= AVAILABLE DATA =
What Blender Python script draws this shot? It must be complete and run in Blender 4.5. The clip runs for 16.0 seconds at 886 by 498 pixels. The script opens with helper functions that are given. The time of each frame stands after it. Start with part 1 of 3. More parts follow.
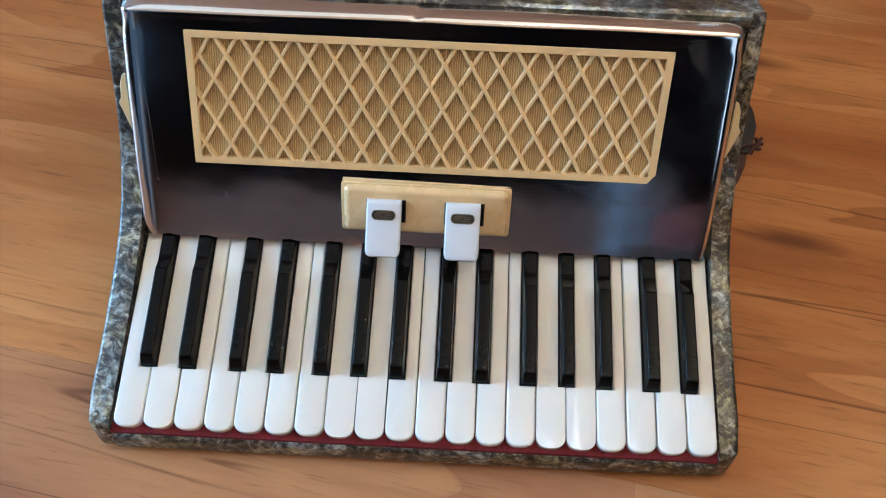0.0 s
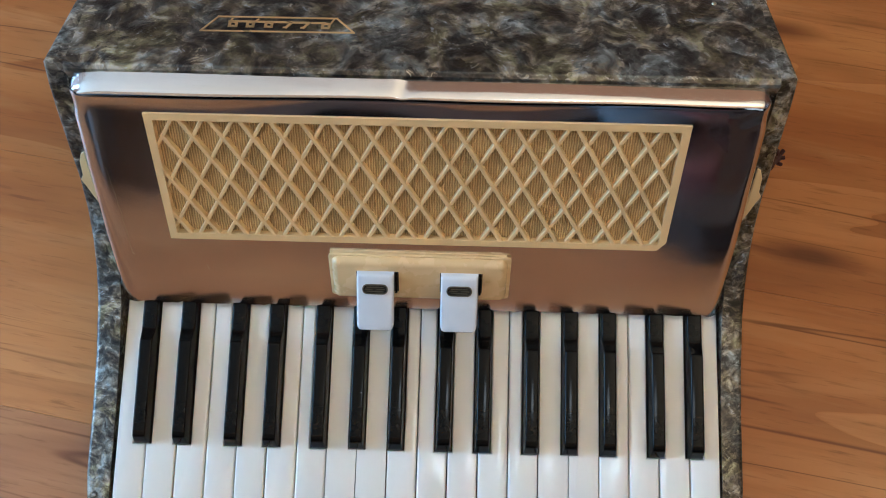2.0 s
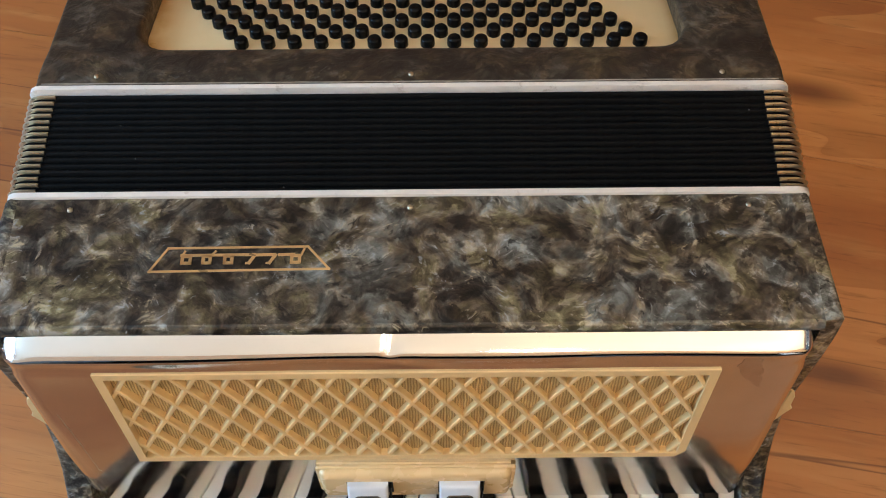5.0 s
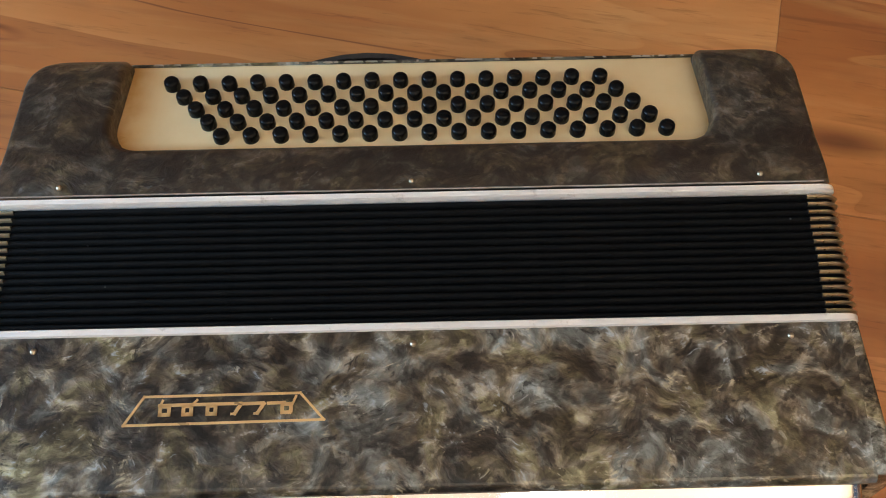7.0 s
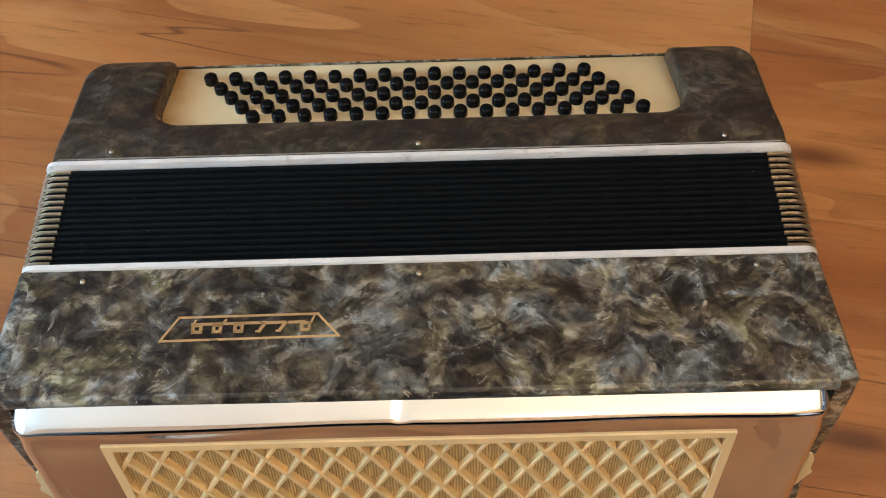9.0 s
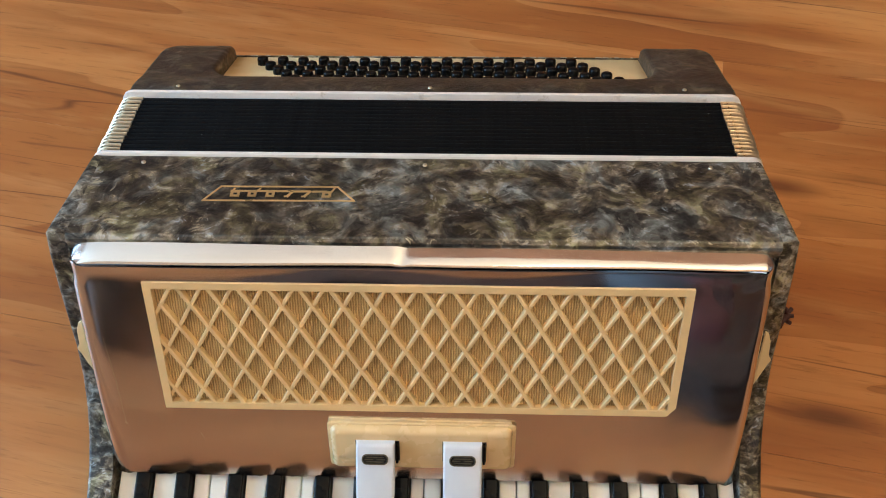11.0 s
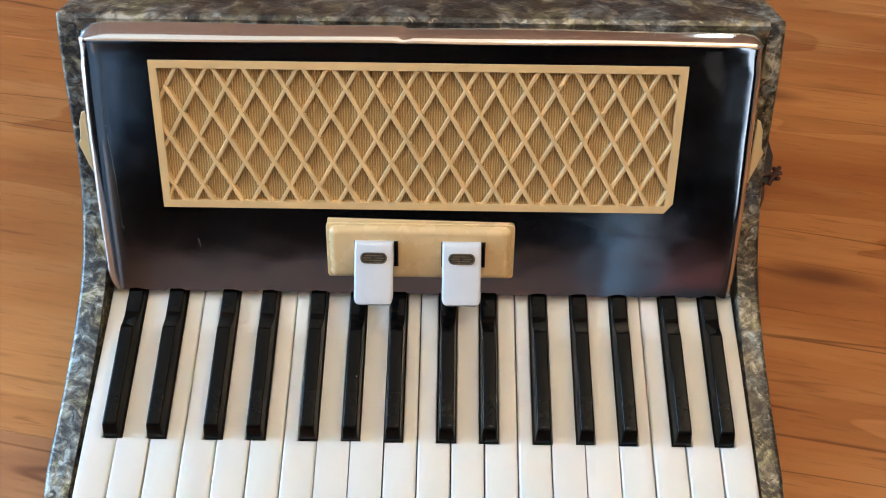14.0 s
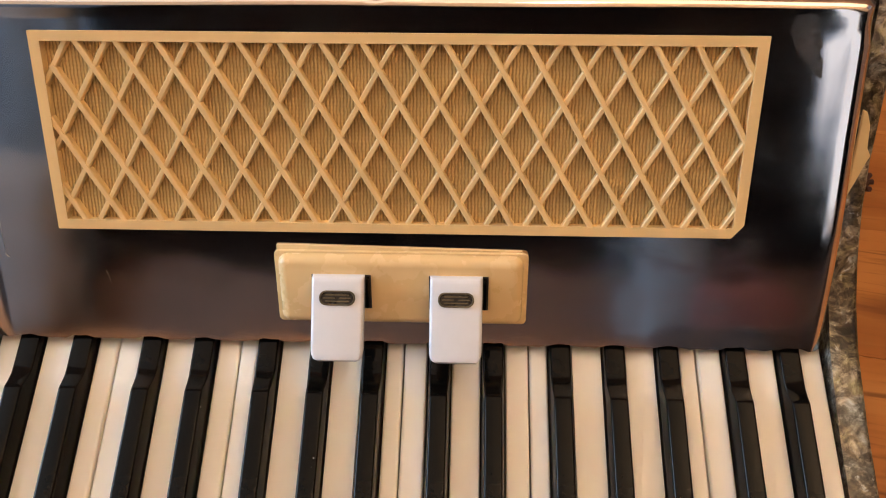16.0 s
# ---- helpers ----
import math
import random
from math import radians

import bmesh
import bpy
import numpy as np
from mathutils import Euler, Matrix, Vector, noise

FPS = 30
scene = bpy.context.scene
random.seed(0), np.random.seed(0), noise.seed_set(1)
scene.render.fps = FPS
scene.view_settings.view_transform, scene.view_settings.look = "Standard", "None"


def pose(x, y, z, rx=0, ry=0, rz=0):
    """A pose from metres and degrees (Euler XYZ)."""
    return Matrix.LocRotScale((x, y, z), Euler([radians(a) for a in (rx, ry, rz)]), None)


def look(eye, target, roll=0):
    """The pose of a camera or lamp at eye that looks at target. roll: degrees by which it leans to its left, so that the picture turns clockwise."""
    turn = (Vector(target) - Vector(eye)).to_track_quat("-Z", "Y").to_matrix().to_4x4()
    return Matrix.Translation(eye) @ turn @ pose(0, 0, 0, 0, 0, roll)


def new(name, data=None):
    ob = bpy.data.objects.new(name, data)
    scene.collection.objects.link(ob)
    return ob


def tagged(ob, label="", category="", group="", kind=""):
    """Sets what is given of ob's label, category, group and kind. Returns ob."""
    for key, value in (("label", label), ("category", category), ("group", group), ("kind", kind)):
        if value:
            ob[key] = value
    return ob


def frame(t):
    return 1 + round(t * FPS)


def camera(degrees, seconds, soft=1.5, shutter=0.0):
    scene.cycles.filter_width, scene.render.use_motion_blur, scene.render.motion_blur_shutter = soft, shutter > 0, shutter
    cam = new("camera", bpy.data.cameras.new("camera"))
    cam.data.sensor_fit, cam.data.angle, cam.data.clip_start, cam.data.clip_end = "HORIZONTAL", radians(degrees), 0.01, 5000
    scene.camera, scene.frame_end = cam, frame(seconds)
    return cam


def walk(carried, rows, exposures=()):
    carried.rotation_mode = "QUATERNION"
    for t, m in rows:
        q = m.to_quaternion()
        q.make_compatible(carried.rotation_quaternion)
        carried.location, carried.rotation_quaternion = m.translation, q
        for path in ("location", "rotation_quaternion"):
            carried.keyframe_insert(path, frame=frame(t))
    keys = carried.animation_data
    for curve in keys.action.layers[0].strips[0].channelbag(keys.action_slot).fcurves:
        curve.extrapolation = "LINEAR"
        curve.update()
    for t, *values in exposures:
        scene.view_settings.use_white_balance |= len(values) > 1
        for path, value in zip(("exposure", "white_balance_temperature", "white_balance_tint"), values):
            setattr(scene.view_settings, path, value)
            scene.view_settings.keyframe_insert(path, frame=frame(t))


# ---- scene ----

= BRIEF =
Give the material again exactly as it is, but keep the pictures out.

= SOLUTION BELOW =
What Blender Python script draws this shot? It must be complete and run in Blender 4.5. The clip runs for 16.0 seconds at 886 by 498 pixels. The script opens with helper functions that are given. The time of each frame stands after it. Start with part 1 of 3. More parts follow.
0.0 s
2.0 s
5.0 s
7.0 s
9.0 s
11.0 s
14.0 s
16.0 s
# ---- helpers ----
import math
import random
from math import radians

import bmesh
import bpy
import numpy as np
from mathutils import Euler, Matrix, Vector, noise

FPS = 30
scene = bpy.context.scene
random.seed(0), np.random.seed(0), noise.seed_set(1)
scene.render.fps = FPS
scene.view_settings.view_transform, scene.view_settings.look = "Standard", "None"


def pose(x, y, z, rx=0, ry=0, rz=0):
    """A pose from metres and degrees (Euler XYZ)."""
    return Matrix.LocRotScale((x, y, z), Euler([radians(a) for a in (rx, ry, rz)]), None)


def look(eye, target, roll=0):
    """The pose of a camera or lamp at eye that looks at target. roll: degrees by which it leans to its left, so that the picture turns clockwise."""
    turn = (Vector(target) - Vector(eye)).to_track_quat("-Z", "Y").to_matrix().to_4x4()
    return Matrix.Translation(eye) @ turn @ pose(0, 0, 0, 0, 0, roll)


def new(name, data=None):
    ob = bpy.data.objects.new(name, data)
    scene.collection.objects.link(ob)
    return ob


def tagged(ob, label="", category="", group="", kind=""):
    """Sets what is given of ob's label, category, group and kind. Returns ob."""
    for key, value in (("label", label), ("category", category), ("group", group), ("kind", kind)):
        if value:
            ob[key] = value
    return ob


def frame(t):
    return 1 + round(t * FPS)


def camera(degrees, seconds, soft=1.5, shutter=0.0):
    scene.cycles.filter_width, scene.render.use_motion_blur, scene.render.motion_blur_shutter = soft, shutter > 0, shutter
    cam = new("camera", bpy.data.cameras.new("camera"))
    cam.data.sensor_fit, cam.data.angle, cam.data.clip_start, cam.data.clip_end = "HORIZONTAL", radians(degrees), 0.01, 5000
    scene.camera, scene.frame_end = cam, frame(seconds)
    return cam


def walk(carried, rows, exposures=()):
    carried.rotation_mode = "QUATERNION"
    for t, m in rows:
        q = m.to_quaternion()
        q.make_compatible(carried.rotation_quaternion)
        carried.location, carried.rotation_quaternion = m.translation, q
        for path in ("location", "rotation_quaternion"):
            carried.keyframe_insert(path, frame=frame(t))
    keys = carried.animation_data
    for curve in keys.action.layers[0].strips[0].channelbag(keys.action_slot).fcurves:
        curve.extrapolation = "LINEAR"
        curve.update()
    for t, *values in exposures:
        scene.view_settings.use_white_balance |= len(values) > 1
        for path, value in zip(("exposure", "white_balance_temperature", "white_balance_tint"), values):
            setattr(scene.view_settings, path, value)
            scene.view_settings.keyframe_insert(path, frame=frame(t))


# ---- scene ----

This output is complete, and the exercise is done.